99.1%.
That was the chance the Packers had to win with 3:27 left to play against the Bears last night, just after Green Bay had kicked its field goal to make the score 16-6.
The war of attrition these two bitter rivals were fighting would soon be over, and the Bears could fall to 0-2 against the Packers this year—the opposite of what Ben Johnson bragged he’d do in his opening presser.
Even worse: the Bears had largely lost this game to Malik Willis and Emanuel Wilson, not Jordan Love and Josh Jacobs.
Chicago had its chance to step on Green Bay’s necks early when Austin Booker’s hit unfortunately knocked Love out of the game with a concussion, and the Packers had instead put belt to their behinds for 56 minutes and 33 seconds.
And the Bears still won.
Completing the failed rally they’d attempted two weeks ago at Lambeau Field, and proving they could do it against a good team, no matter what their health level was, and not just the Raiders, Giants, and Vikings.

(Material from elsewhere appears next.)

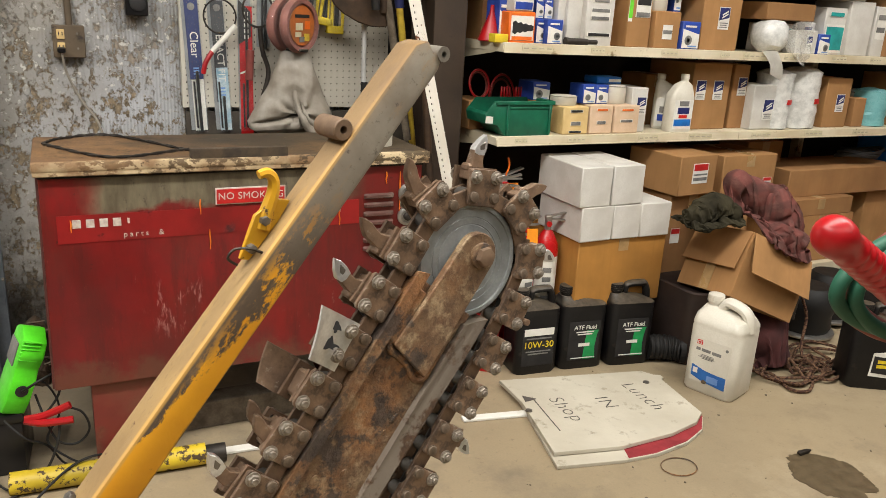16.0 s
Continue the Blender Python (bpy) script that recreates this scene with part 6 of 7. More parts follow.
wpart("sheet", roughen(bm, 0.01, 5, 1), BAGGREY, tarp)

pf = thing("perforated_strip", "white slotted steel strip leaning beside the washer", "steel strip", (1.05, 0.26, 0.0))
P0, P1 = Vector((1.075, 0.235, 0.0)), Vector((0.66, 0.475, 2.0))
axis = (P1 - P0).normalized()
acr = Vector((1, 0, 0)) - axis * axis.x
acr.normalize()
nor = axis.cross(acr)
def slab(c, a, b, n, sa, sb, sn):
    m = Matrix((a, n, b)).transposed().to_4x4()
    m.translation = c
    return moved(bx(sa, sn, sb), m)
strips = []
w = 0.045
L0 = (P1 - P0).length
strips.append(slab(P0 + axis * L0 / 2 - acr * 0.0165, acr, axis, nor, 0.012, L0, 0.003))
strips.append(slab(P0 + axis * L0 / 2 + acr * 0.0085, acr, axis, nor, 0.028, L0, 0.003))
z = 0.0
while z < L0 - 0.02:
    strips.append(slab(P0 + axis * (z + 0.009) - acr * 0.008, acr, axis, nor, 0.006, 0.016, 0.003))
    z += 0.0235
wpart("slotted_face", merge(*strips), UPRIGHT, pf)
wpart("folded_edge", slab(P0 + axis * L0 / 2 + acr * 0.022 + nor * 0.012, nor, axis, acr, 0.024, L0, 0.003), UPRIGHT, pf)

# ---- things on the floor ----
def jug(x, y, w, d, h, rot, mat, capmat, name, label, capx=-0.3, group="", square=True):
    """A blow-moulded jug with shoulder, cap on the side and a through handle."""
    th = thing(name, label, "jug", (x, y, 0), (0, 0, rot), group)
    r = 0.03
    hs = h * (0.74 if square else 0.70)
    cx = w * capx
    rings = [rrect(w * 0.94, d * 0.94, r, 0.001, 4), rrect(w, d, r, 0.012, 4), rrect(w, d, r, hs * 0.5, 4), rrect(w, d, r, hs - 0.006, 4), rrect(w * 0.985, d * 0.985, r, hs, 4), rrect(w, d, r, hs + 0.008, 4), rrect(w * 0.99, d * 0.98, r, hs + 0.02, 4), rrect(w * 0.9, d * 0.84, r * 0.9, h * 0.815, 4, cx * 0.1), rrect(w * 0.62, d * 0.55, r * 0.8, h * 0.85, 4, cx * 0.5), rrect(0.06, 0.06, r * 0.7, h * 0.885, 4, cx)]
    part("jug_body", loft(rings), mat, th)
    part("neck", cy(0.026, 0.04, (cx, 0, h * 0.90), seg=20), mat, th)
    part("screw_cap", merge(cy(0.031, 0.032, (cx, 0, h * 0.955), seg=24, bev=0.003), *[cy(0.0322, 0.0025, (cx, 0, h * 0.955 - 0.01 + 0.008 * k), seg=24) for k in range(3)]), capmat, th, "ribbed screw cap")
    hx0, hx1 = cx + 0.04, w * 0.44
    if square:
        bar = smooth_path([(hx0, 0, h * 0.83), (hx0 + 0.002, 0, h * 0.93), (hx0 + 0.014, 0, h * 0.975), (hx1 - 0.03, 0, h * 0.985), (hx1 - 0.016, 0, h * 0.965), (hx1 - 0.004, 0, h * 0.88), (hx1 - 0.002, 0, h * 0.76)], 5)
    else:
        bar = smooth_path([(hx0 - 0.022, 0, h * 0.80), (hx0 - 0.004, 0, h * 0.88), (hx0 + 0.012, 0, h * 0.935), (hx0 + 0.04, 0, h * 0.935), (hx1 - 0.03, 0, h * 0.90), (hx1 - 0.008, 0, h * 0.83), (hx1 + 0.001, 0, h * 0.70)], 5)
    grip = tube(bar, 0.0145 if square else 0.0205, 12)
    for v in grip.verts:
        v.co.y *= 1.45
    part("handle", grip, mat, th, "moulded handle")
    return th


def front_label(th, w, h, z, d, mat):
    return part("label", bx(w, 0.0014, h, (0, -d / 2 - 0.0012, z), 0.0004), mat, th)


for x, y, rot in ((1.465, 0.155, -8), (1.682, 0.115, -10)):
    j = jug(x, y, 0.20, 0.145, 0.345, rot, PLASTB, PLASTB, "fluid_jug", "dusty black two-gallon transmission fluid jug", -0.3, "black fluid jugs")
    lab = front_label(j, 0.14, 0.17, 0.125, 0.145, INK)
    part("green_band", prism([(0.0, 0.045), (0.055, 0.045), (0.05, 0.10), (0.056, 0.15), (0.062, 0.17), (0.01, 0.17), (0.004, 0.12)], -0.0768, -0.0752), GREENP, lab, "green label stripe")
    part("label_words", moved(letters("ATF Fluid", 0.026), pose(0.0, -0.0782, 0.185)), PAPER, lab)
    for w, h, z in ((0.08, 0.005, 0.166), (0.066, 0.005, 0.156), (0.05, 0.014, 0.11), (0.11, 0.004, 0.052)):
        part("label_print", bx(w, 0.001, h, (0, -0.0782, z)), PAPER, lab)
j = jug(1.255, 0.175, 0.19, 0.145, 0.345, -6, PLASTB, PLASTB, "fluid_jug", "dusty black motor oil jug with yellow 10W-30 label", -0.3, "black fluid jugs")
lab = front_label(j, 0.14, 0.16, 0.12, 0.145, INK)
part("label_head", bx(0.13, 0.001, 0.03, (0, -0.0755, 0.185)), PAPER, lab)
part("label_words", moved(letters("10W-30", 0.04), pose(0.0, -0.0765, 0.13)), YELP, lab)
for w, h, z in ((0.11, 0.005, 0.103), (0.09, 0.005, 0.092), (0.11, 0.006, 0.158)):
    part("label_print", bx(w, 0.001, h, (0, -0.0765, z)), GREYINK, lab)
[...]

Stealing control of the NFC North from the jaws of defeat, thanks to their special teams, their quarterback’s icy pose, and their big-money receiver’s indomitable spirit.

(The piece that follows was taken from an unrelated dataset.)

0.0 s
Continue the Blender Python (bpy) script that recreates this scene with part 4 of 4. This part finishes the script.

As Williams was throwing the Bears down the field for the penultimate drive of regulation, when the Bears cut the lead to 16-9, you felt, as with other times, that Chicago would find some way—any way—to tie the game if they got the ball back. Even after they frittered away their time before the two-minute warning and had to attempt an onside kick.
Once they got it, you knew what would happen. Because the Bears had done this five times before last night. You could see how the movie would end, even if you couldn’t quite believe they’d do it to the hated Packers at last.
Because the Chicago Bears have become the horror movie villains of the NFL.
You might think you’ve killed them or that you’ve escaped trouble. But at this point, you should know better. They might have their flaws, but their unkillability is supernatural.
You better double-tap them Zombieland-style, put a stake through their heart, run them over with your car, and chuck the body into a volcano. Because if you don’t, they’re going to be walking you down at the end of the movie, even if they’re missing an arm or a leg. And if they catch up to you, it’s over.
This Bears team isn’t the best we’ve seen since 1985. They’re certainly not the most dominant, skilled, or deep. But they’re the scariest team that’s worn this uniform in decades because they simply don’t know when to die or throw in the towel. In fact, they don’t even believe they can be killed.
Now, they’re one step closer to making teams come to Dante’s Ninth Circle of Hell in January to take their best shot. Abandon all hope, ye who enter here. Because these Chicago Bears are suddenly cold-blooded killers who simply don’t know when to die.